Christian Lorentzen articulates a lot of my concerns with the current state of book reviewing in a new article in Harper’s, Like This or Die: The Fate of the Book Review in the Age of the Algorithm.
I talked about these issues in a previous links post, in which editors bluntly said that reviewing wasn’t enough, book conversation was what people wanted. I call it “book-adjacent” conversation, since most of the time, as Lorentzen points out, we’re either praising the authors for having written the book (which we aren’t talking about in any detail) or we’re asking them what’s on their nightstand or who they want to invite to a bookish dinner party. Not that those aren’t fun questions — hey, I read the NYT’s “By The Book” column most weeks — but they’re not reviews.

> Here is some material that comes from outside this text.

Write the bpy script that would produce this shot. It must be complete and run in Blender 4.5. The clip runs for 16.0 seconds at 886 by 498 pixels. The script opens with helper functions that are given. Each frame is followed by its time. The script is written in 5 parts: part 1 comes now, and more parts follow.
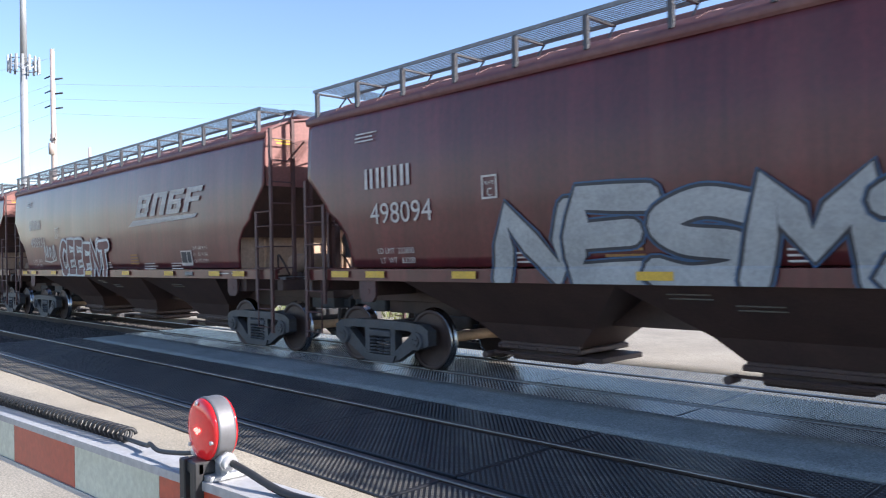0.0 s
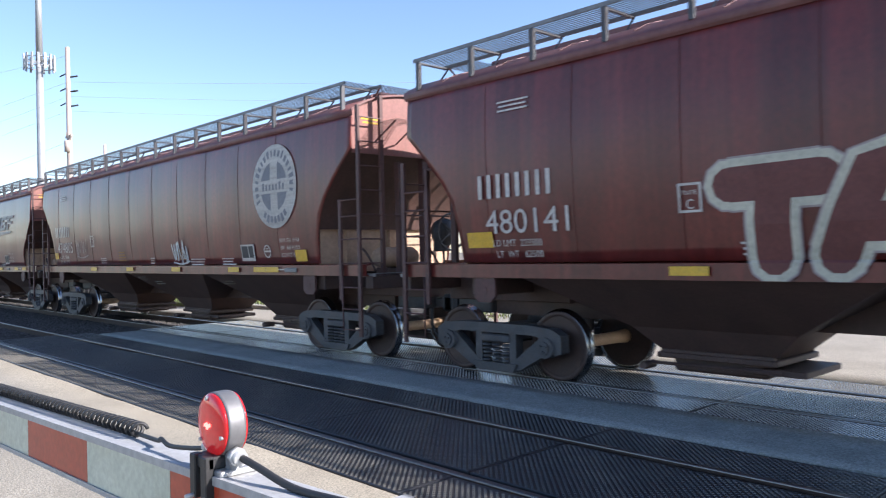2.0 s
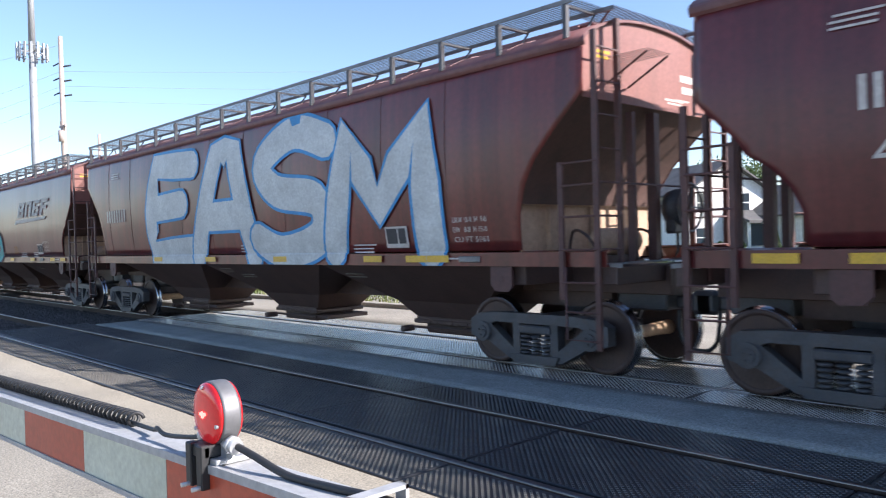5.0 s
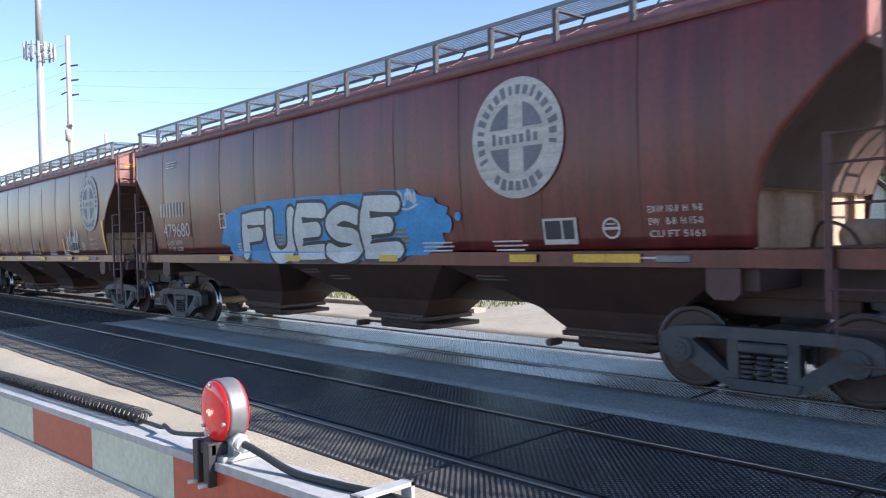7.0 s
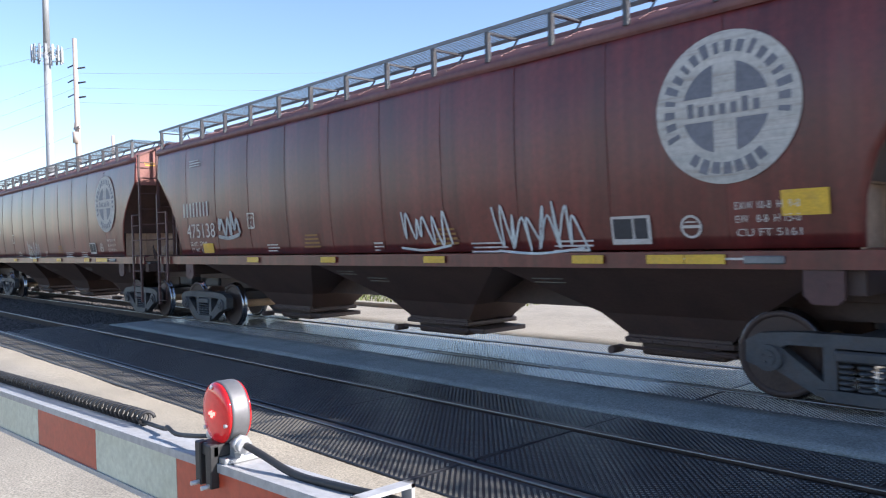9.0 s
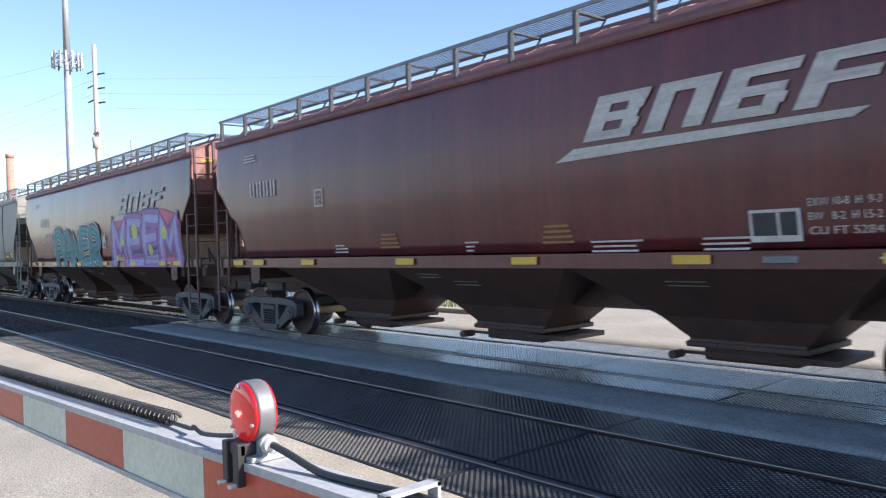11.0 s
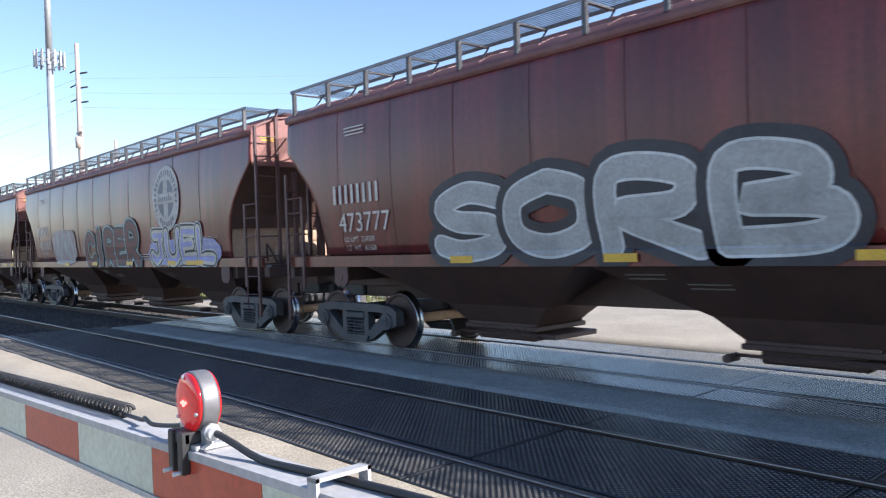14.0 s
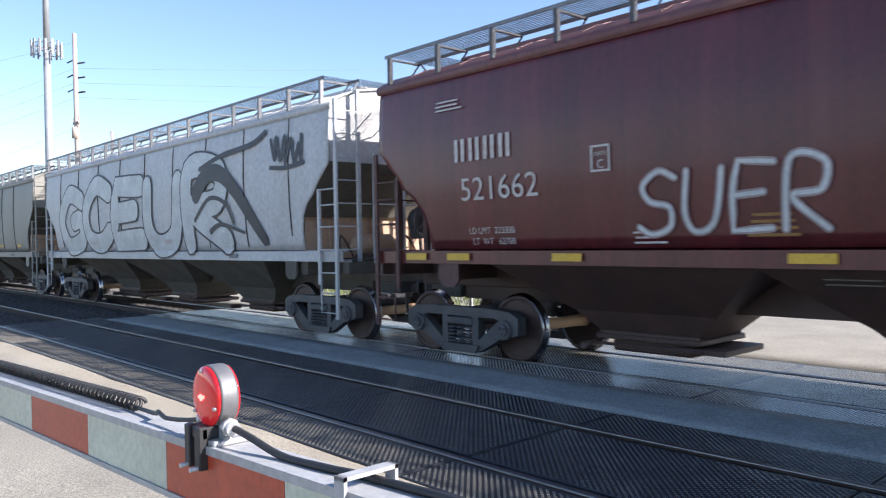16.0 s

There’s a good discussion of the Lorentzen piece on the Three Percent Podcast (it starts at the 50 minute mark). I agreed, sadly, that the space for reviews which are neither raves nor hatchet-job pans is going away, and when the few outlets for booktalk that are still around focus on shareability of content over other aspects, it makes for a much less vibrant discussion space.
The content maw is a terrible thing for culture, not just politics. It’s basically a terrible thing for humanity. Not as terrible as climate change or white supremacy, sure, but that doesn’t mean it’s not terrible.